*Given material*:
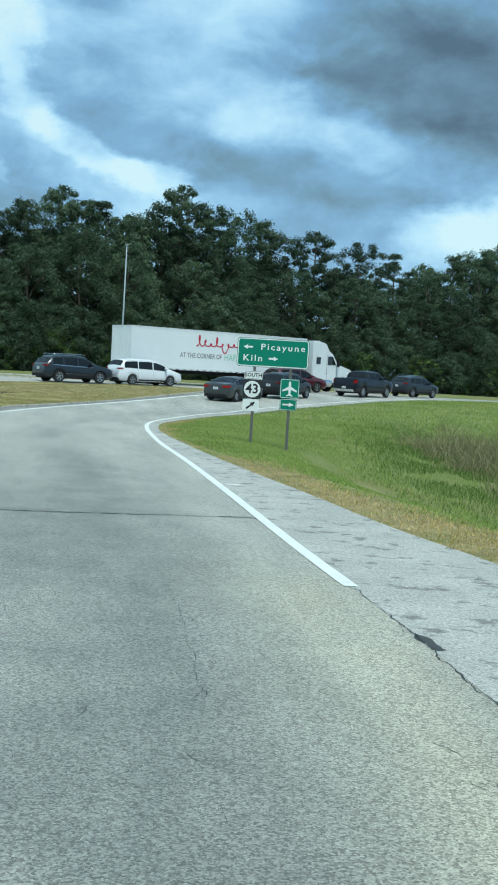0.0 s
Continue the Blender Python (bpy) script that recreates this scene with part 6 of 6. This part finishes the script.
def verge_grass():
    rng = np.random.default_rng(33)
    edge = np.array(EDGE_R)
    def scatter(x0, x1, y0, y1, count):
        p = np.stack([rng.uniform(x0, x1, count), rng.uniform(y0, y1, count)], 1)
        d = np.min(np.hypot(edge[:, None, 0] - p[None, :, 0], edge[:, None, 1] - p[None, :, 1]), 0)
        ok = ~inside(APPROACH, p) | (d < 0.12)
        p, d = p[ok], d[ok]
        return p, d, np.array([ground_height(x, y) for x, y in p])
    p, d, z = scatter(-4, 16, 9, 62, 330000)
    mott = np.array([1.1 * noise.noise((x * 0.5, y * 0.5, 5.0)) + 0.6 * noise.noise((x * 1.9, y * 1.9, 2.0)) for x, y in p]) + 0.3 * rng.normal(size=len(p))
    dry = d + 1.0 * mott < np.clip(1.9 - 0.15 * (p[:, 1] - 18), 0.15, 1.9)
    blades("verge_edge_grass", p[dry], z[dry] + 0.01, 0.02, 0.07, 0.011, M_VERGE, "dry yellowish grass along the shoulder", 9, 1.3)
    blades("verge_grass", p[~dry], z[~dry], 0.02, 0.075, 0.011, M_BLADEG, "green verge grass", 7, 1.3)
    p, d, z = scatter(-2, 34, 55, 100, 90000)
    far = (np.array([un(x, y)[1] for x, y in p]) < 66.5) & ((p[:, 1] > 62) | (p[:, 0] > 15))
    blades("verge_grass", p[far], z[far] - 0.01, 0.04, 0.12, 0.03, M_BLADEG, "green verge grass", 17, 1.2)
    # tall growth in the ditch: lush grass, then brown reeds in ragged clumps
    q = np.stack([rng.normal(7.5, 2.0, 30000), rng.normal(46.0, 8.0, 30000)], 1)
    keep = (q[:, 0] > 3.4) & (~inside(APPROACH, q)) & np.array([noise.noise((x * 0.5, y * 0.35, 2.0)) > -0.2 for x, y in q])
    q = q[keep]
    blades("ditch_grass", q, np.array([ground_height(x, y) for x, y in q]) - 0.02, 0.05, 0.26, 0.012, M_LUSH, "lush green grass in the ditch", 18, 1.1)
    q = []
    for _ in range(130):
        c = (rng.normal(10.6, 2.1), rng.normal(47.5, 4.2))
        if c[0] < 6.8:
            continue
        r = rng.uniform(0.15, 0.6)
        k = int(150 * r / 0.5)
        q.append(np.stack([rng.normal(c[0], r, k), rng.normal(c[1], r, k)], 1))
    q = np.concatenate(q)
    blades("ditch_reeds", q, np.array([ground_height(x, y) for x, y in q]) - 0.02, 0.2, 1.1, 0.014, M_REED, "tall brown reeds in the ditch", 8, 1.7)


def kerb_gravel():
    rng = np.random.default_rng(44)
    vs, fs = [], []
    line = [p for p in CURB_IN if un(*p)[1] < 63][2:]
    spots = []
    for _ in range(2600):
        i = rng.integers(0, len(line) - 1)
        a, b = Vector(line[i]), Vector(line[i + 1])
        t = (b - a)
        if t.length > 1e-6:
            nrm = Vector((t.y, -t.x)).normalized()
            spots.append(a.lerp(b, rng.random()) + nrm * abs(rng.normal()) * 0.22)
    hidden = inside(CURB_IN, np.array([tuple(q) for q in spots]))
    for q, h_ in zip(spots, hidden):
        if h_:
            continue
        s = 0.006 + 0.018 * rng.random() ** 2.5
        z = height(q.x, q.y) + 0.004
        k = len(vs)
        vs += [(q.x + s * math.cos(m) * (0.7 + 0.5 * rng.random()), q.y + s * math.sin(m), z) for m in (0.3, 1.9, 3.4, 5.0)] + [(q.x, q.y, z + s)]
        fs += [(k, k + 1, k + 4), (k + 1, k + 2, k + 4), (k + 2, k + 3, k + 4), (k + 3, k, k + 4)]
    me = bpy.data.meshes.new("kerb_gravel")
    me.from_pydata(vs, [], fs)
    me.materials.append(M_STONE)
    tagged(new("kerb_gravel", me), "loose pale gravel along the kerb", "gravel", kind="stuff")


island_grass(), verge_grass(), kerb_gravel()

*What the task asks*: In your copy, leave out the pictures and reproduce the material above exactly.

*Complete answer*:
0.0 s
Continue the Blender Python (bpy) script that recreates this scene with part 6 of 6. This part finishes the script.
def verge_grass():
    rng = np.random.default_rng(33)
    edge = np.array(EDGE_R)
    def scatter(x0, x1, y0, y1, count):
        p = np.stack([rng.uniform(x0, x1, count), rng.uniform(y0, y1, count)], 1)
        d = np.min(np.hypot(edge[:, None, 0] - p[None, :, 0], edge[:, None, 1] - p[None, :, 1]), 0)
        ok = ~inside(APPROACH, p) | (d < 0.12)
        p, d = p[ok], d[ok]
        return p, d, np.array([ground_height(x, y) for x, y in p])
    p, d, z = scatter(-4, 16, 9, 62, 330000)
    mott = np.array([1.1 * noise.noise((x * 0.5, y * 0.5, 5.0)) + 0.6 * noise.noise((x * 1.9, y * 1.9, 2.0)) for x, y in p]) + 0.3 * rng.normal(size=len(p))
    dry = d + 1.0 * mott < np.clip(1.9 - 0.15 * (p[:, 1] - 18), 0.15, 1.9)
    blades("verge_edge_grass", p[dry], z[dry] + 0.01, 0.02, 0.07, 0.011, M_VERGE, "dry yellowish grass along the shoulder", 9, 1.3)
    blades("verge_grass", p[~dry], z[~dry], 0.02, 0.075, 0.011, M_BLADEG, "green verge grass", 7, 1.3)
    p, d, z = scatter(-2, 34, 55, 100, 90000)
    far = (np.array([un(x, y)[1] for x, y in p]) < 66.5) & ((p[:, 1] > 62) | (p[:, 0] > 15))
    blades("verge_grass", p[far], z[far] - 0.01, 0.04, 0.12, 0.03, M_BLADEG, "green verge grass", 17, 1.2)
    # tall growth in the ditch: lush grass, then brown reeds in ragged clumps
    q = np.stack([rng.normal(7.5, 2.0, 30000), rng.normal(46.0, 8.0, 30000)], 1)
    keep = (q[:, 0] > 3.4) & (~inside(APPROACH, q)) & np.array([noise.noise((x * 0.5, y * 0.35, 2.0)) > -0.2 for x, y in q])
    q = q[keep]
    blades("ditch_grass", q, np.array([ground_height(x, y) for x, y in q]) - 0.02, 0.05, 0.26, 0.012, M_LUSH, "lush green grass in the ditch", 18, 1.1)
    q = []
    for _ in range(130):
        c = (rng.normal(10.6, 2.1), rng.normal(47.5, 4.2))
        if c[0] < 6.8:
            continue
        r = rng.uniform(0.15, 0.6)
        k = int(150 * r / 0.5)
        q.append(np.stack([rng.normal(c[0], r, k), rng.normal(c[1], r, k)], 1))
    q = np.concatenate(q)
    blades("ditch_reeds", q, np.array([ground_height(x, y) for x, y in q]) - 0.02, 0.2, 1.1, 0.014, M_REED, "tall brown reeds in the ditch", 8, 1.7)


def kerb_gravel():
    rng = np.random.default_rng(44)
    vs, fs = [], []
    line = [p for p in CURB_IN if un(*p)[1] < 63][2:]
    spots = []
    for _ in range(2600):
        i = rng.integers(0, len(line) - 1)
        a, b = Vector(line[i]), Vector(line[i + 1])
        t = (b - a)
        if t.length > 1e-6:
            nrm = Vector((t.y, -t.x)).normalized()
            spots.append(a.lerp(b, rng.random()) + nrm * abs(rng.normal()) * 0.22)
    hidden = inside(CURB_IN, np.array([tuple(q) for q in spots]))
    for q, h_ in zip(spots, hidden):
        if h_:
            continue
        s = 0.006 + 0.018 * rng.random() ** 2.5
        z = height(q.x, q.y) + 0.004
        k = len(vs)
        vs += [(q.x + s * math.cos(m) * (0.7 + 0.5 * rng.random()), q.y + s * math.sin(m), z) for m in (0.3, 1.9, 3.4, 5.0)] + [(q.x, q.y, z + s)]
        fs += [(k, k + 1, k + 4), (k + 1, k + 2, k + 4), (k + 2, k + 3, k + 4), (k + 3, k, k + 4)]
    me = bpy.data.meshes.new("kerb_gravel")
    me.from_pydata(vs, [], fs)
    me.materials.append(M_STONE)
    tagged(new("kerb_gravel", me), "loose pale gravel along the kerb", "gravel", kind="stuff")


island_grass(), verge_grass(), kerb_gravel()